Et il s’agit en réalité d’une position qui structure l’ensemble de son pontificat. Dès la lettre encyclique Longiqua Oceani de 1895, le Pape écrivait aux archevêques et évêques des États-Unis avec une orientation très claire : « Ceux qui veulent servir l’Eglise utilement, ceux qui désirent sincèrement défendre par leurs écrits la religion catholique, doivent combattre avec un parfait accord, et, pour ainsi dire, en rangs serrés. Aussi, ceux-là paraîtraient plutôt déclarer la guerre que la repousser, qui dissiperaient leurs forces par la discorde. »

Léon XIII ne ménageait pas ses mots : « Qu’ils reviennent, rien, certes, ne Nous tient plus à cœur ; qu’ils reviennent, tous ceux qui errent loin du bercail du Christ, mais non par une autre voie que celle que le Christ a lui-même montrée. »

De nombreuses idées héritées de l’américanisme auront ensuite une influence profonde lors du Concile Vatican II.

Léon XIV marquerait donc le début d’un changement de paradigme ?

Comme l’a rappelé à plusieurs reprises le pape François : « Nous ne vivons pas une époque de changements, mais un changement d’époque. »

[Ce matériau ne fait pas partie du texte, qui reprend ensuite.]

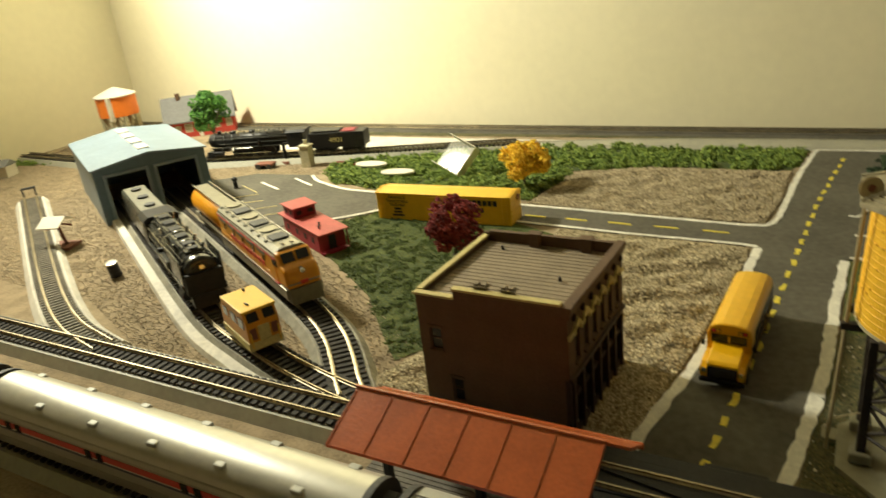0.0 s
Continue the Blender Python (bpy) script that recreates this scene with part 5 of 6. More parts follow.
        part("air_pump", rods(((L / 2 - 0.100, q * 0.0150, 0.0230), (L / 2 - 0.100, q * 0.0150, 0.0330), 0.0030), seg=12), M["steam"], s_)
    part("pilot", prism([(L / 2 - 0.004, 0.002), (L / 2 - 0.004, 0.0130), (L / 2 + 0.006, 0.0130), (L / 2 + 0.012, 0.002)], -0.0130, 0.0130, "y", bevel=0.0006), M["steam"], s_, "sloping pilot")
    part("bell", rods(((L / 2 - 0.030, 0, zc + r), (L / 2 - 0.030, 0, zc + r + 0.004), 0.0016), seg=10), M["chrome"], s_)
    if casing:
        part("casing", boxes((-L / 2 + 0.030, -0.0068, zc + r - 0.002, L / 2 - 0.014, 0.0068, zc + r + 0.0028), bevel=0.0012), M["steam_hi"], bo, "dark casing along the boiler top")
        for i in range(5):
            part("hatch", boxes((-L / 2 + 0.042 + 0.028 * i, -0.0046, zc + r + 0.0026, -L / 2 + 0.056 + 0.028 * i, 0.0046, zc + r + 0.0046), bevel=0.0006), M["steam"], bo)
        for q in (-1, 1):
            part("smoke_deflector", boxes((L / 2 - 0.048, q * 0.0158 - 0.0005, 0.0215, L / 2 + 0.001, q * 0.0158 + 0.0005, 0.0470), bevel=0.0003), M["steam_hi"], s_, "dark smoke deflector plate")
            part("feed_tank", boxes((L / 2 - 0.100, q * 0.0150 - 0.0030, 0.0220, L / 2 - 0.060, q * 0.0150 + 0.0030, 0.0300), bevel=0.0012), M["steam_hi"], s_)
        part("front_beam", boxes((L / 2 - 0.002, -0.0150, 0.0130, L / 2 + 0.005, 0.0150, 0.0330), bevel=0.0010), M["steam"], s_, "black front platform")
    if tender:
        tn = part("tender", boxes((-L / 2 - 0.110, -0.0155, 0.0100, -L / 2 - 0.010, 0.0155, 0.0385), bevel=0.0008), M["steam"], s_, "black tender")
        part("coal", boxes((-L / 2 - 0.065, -0.0125, 0.0380, -L / 2 - 0.014, 0.0125, 0.0425), bevel=0.002), M["black_matt"], tn, "coal load")
        part("red_deck", boxes((-L / 2 - 0.092, -0.0120, 0.0386, -L / 2 - 0.068, 0.0120, 0.0405), bevel=0.0006), M["cab_red"], tn, "red rear deck")
        for q in (-1, 1):
            writing("number", "4901", 0.0130, M["cream"], tn, pose(-L / 2 - 0.060, q * 0.0160, 0.0245, 90, 0, 0 if q < 0 else 180), "yellow tender numerals")
        for x in (-L / 2 - 0.085, -L / 2 - 0.035):
            truck(s_, x)
    return s_


steam_engine("steam_engine", on_track((-0.771, 0.268), (-0.40, 0.060), 0.125) @ Matrix.Diagonal((1, 1.22, 1.06, 1)), "dark graphite steam engine standing before the shed", "steam_hi", 0.20, False, True)
aux = thing("steam_tender", on_track((-0.771, 0.268), (-0.40, 0.060), 0.305), "long grey-black tender half inside the shed", "tender")
part("body", boxes((-0.07, -0.0160, 0.0100, 0.07, 0.0160, 0.0440), bevel=0.0015), M["steam_hi"], aux)
part("deck", boxes((-0.068, -0.0135, 0.0440, 0.068, 0.0135, 0.0465), bevel=0.0008), M["sp_roof"], aux, "grey tender deck")
for i in range(3):
    part("hatch", rods(((-0.045 + 0.045 * i, 0, 0.046), (-0.045 + 0.045 * i, 0, 0.0490), 0.0065), seg=18), M["rubber"], aux)
for e in (-1, 1):
    truck(aux, e * 0.045, 0.034, 3)

# small yellow switcher on the curve in front
cr_ = thing("yellow_switcher", pose(-0.325, 0.030, 0.0125, 0, 0, -25), "small ochre-yellow cab switcher on the curved track", "switcher")
part("frame", boxes((-0.030, -0.0150, 0.005, 0.030, 0.0150, 0.0125), bevel=0.0008), M["cream"], cr_)
part("body", prism([(-0.030, 0.0125), (-0.030, 0.0270), (-0.021, 0.0385), (0.026, 0.0385), (0.030, 0.0300), (0.030, 0.0125)], -0.0142, 0.0142, "y", bevel=0.0008), M["up_yellow"], cr_, "ochre body")
part("roof", boxes((-0.021, -0.0152, 0.0380, 0.027, 0.0152, 0.0402), bevel=0.0008), M["d_yellow"], cr_, "yellow roof")
for s in (-1, 1):
    for x in (-0.022, -0.004, 0.013):
        part("window", boxes((x, s * 0.0143 - 0.0004, 0.0235, x + 0.0115, s * 0.0143 + 0.0004, 0.0325), bevel=0.0003), M["glass"], cr_, "cab window")
    part("window", prism([(0.0262, 0.0375), (0.0296, 0.0305), (0.0302, 0.0305), (0.0268, 0.0375)], s * 0.0022, s * 0.0118, "y"), M["glass"], cr_, "cab window")
    part("handrail", rods(((0.0310, s * 0.012, 0.008), (0.0310, s * 0.012, 0.022), 0.0006), seg=6), M["d_yellow"], cr_)
part("door", boxes((0.0295, -0.0050, 0.0130, 0.0306, 0.0050, 0.0260), bevel=0.0003), M["cream"], cr_, "ochre front door")
part("grille", boxes((0.0295, 0.0065, 0.0150, 0.0305, 0.0125, 0.0250), bevel=0.0003), M["brown"], cr_)
part("grille", boxes((0.0295, -0.0125, 0.0150, 0.0305, -0.0065, 0.0250), bevel=0.0003), M["brown"], cr_)
part("roof_horn", rods(((0.012, -0.005, 0.0405), (0.018, -0.005, 0.0412), 0.0009), ((-0.014, 0.004, 0.0405), (-0.014, 0.004, 0.0425), 0.0012)), M["black"], cr_)
truck(cr_, 0.0, 0.034, 2)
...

Si l’héritage de Léon XIII peut réellement constituer une clef herméneutique importante pour comprendre ce que sera ce pontificat, alors les paroles de la première homélie de Léon XIV prennent une dimension presque prophétique : « Aujourd’hui encore, il existe des contextes où Jésus, bien qu’apprécié en tant qu’homme, est réduit à une sorte de leader charismatique ou de super-homme, et cela non seulement chez les non-croyants, mais aussi chez nombre de baptisés qui finissent ainsi par vivre, à ce niveau, dans un athéisme de fait. »

La rapidité du conclave, la convergence autour d’une figure centrale mais encore peu connue, semblent toutefois indiquer que le programme de Léon XIV était largement partagé.

Pasquale Annicchino

Comment expliquez-vous l’importance que revêtirait pour Léon XIV l’histoire du premier américanisme ? Pourquoi Robert Francis Prevost aurait-il voulu inscrire son programme dans cette trame historique — au demeurant peu connue ?

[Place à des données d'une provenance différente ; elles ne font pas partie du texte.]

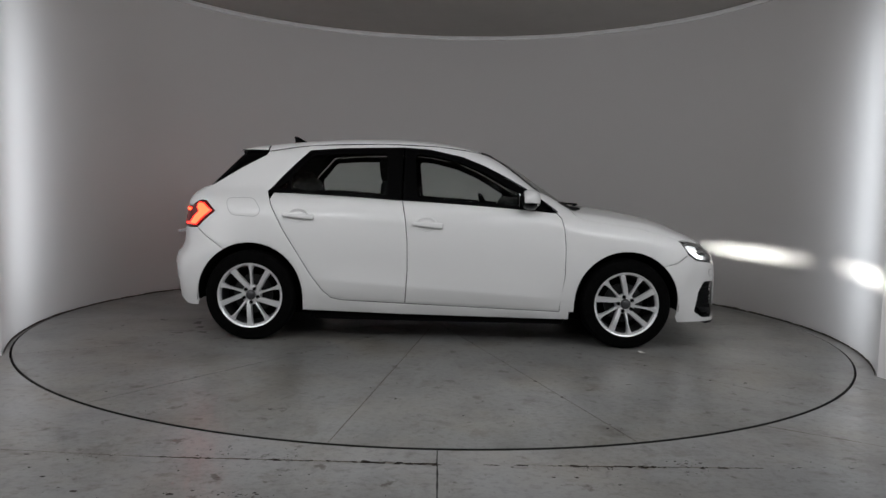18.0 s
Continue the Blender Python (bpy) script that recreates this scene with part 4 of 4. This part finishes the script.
# rear wiper and aerial
wiper = part("rear_wiper", None, tailgate, "black rear wiper")
part("wiper_arm", box_mesh("wiper_arm", (0.02, 0.20, 0.022), (-1.676, 0.10, 1.083), MATTB, 0.006), wiper)
part("wiper_blade", box_mesh("wiper_blade", (0.014, 0.33, 0.012), (-1.660, 0.22, 1.095), MATTB, 0.004), wiper)
part("wiper_pivot", box_mesh("wiper_pivot", (0.035, 0.05, 0.045), (-1.682, 0.0, 1.074), MATTB, 0.012), wiper)


def fin_mesh():
    """A small shark-fin aerial: a swept blade on a flat foot."""
    v, fc = [], []
    rows = [(-0.085, 0.085, 0.034, 0.0), (-0.078, 0.070, 0.028, 0.012), (-0.066, 0.036, 0.019, 0.020), (-0.062, 0.004, 0.014, 0.036), (-0.064, -0.020, 0.011, 0.052), (-0.066, -0.038, 0.006, 0.064), (-0.064, -0.048, 0.002, 0.067)]
    n = 12
    for x0, x1, w, z in rows:
        for i in range(n):
            a = 2 * math.pi * i / n
            v.append(((x0 + x1) / 2 + (x1 - x0) / 2 * math.cos(a), w * math.sin(a), z))
    for k in range(len(rows) - 1):
        for i in range(n):
            j = (i + 1) % n
            fc.append((k * n + i, k * n + j, (k + 1) * n + j, (k + 1) * n + i))
    fc.append(tuple((len(rows) - 1) * n + i for i in range(n)))
    return mesh_of("aerial", v, fc, GLOSSB)


ob = part("aerial", fin_mesh(), car, "small black shark-fin aerial")
ob.matrix_local = pose(-1.085, 0, 1.380, 0, -5, 0)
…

Nous ne savons pas — et ne saurons peut-être jamais — si cette référence revêt pour lui une importance personnelle, psychologique, liée à sa formation ou à sa sensibilité ; ou bien si elle a émergé comme nécessité institutionnelle à partir des réflexions partagées entre cardinaux lors des congrégations générales ou pendant le conclave. 

La rapidité du conclave, la convergence autour d’une figure centrale mais encore peu connue, semblent toutefois indiquer que le programme de Léon XIV était largement partagé.

Dans les retraductions impériales que nous traversons, la religion devient une matrice politique : de Kirill pour Poutine, à l’islamisation de Sainte-Sophie, ou à l’hindouisme de Modi. L’Église catholique peut-elle encore résister — et comment ?

La dimension religieuse confirme sa pertinence dans tous les processus impériaux — même si, bien sûr, la religion ne peut pas tout expliquer.

Mais l’adhésion aveugle à une certaine théorie de la sécularisation a empêché beaucoup de percevoir l’importance de ce phénomène.

L’Église catholique, selon sa tradition, tente de résister à une tentative de prise contrôle institutionnelle, car ce n’est qu’ainsi qu’elle peut préserver la marge de manœuvre nécessaire pour protéger sa Libertas Ecclesiae.

Au fond, comme il y a des siècles, la liberté de l’Église redevient le sujet central, existentiel.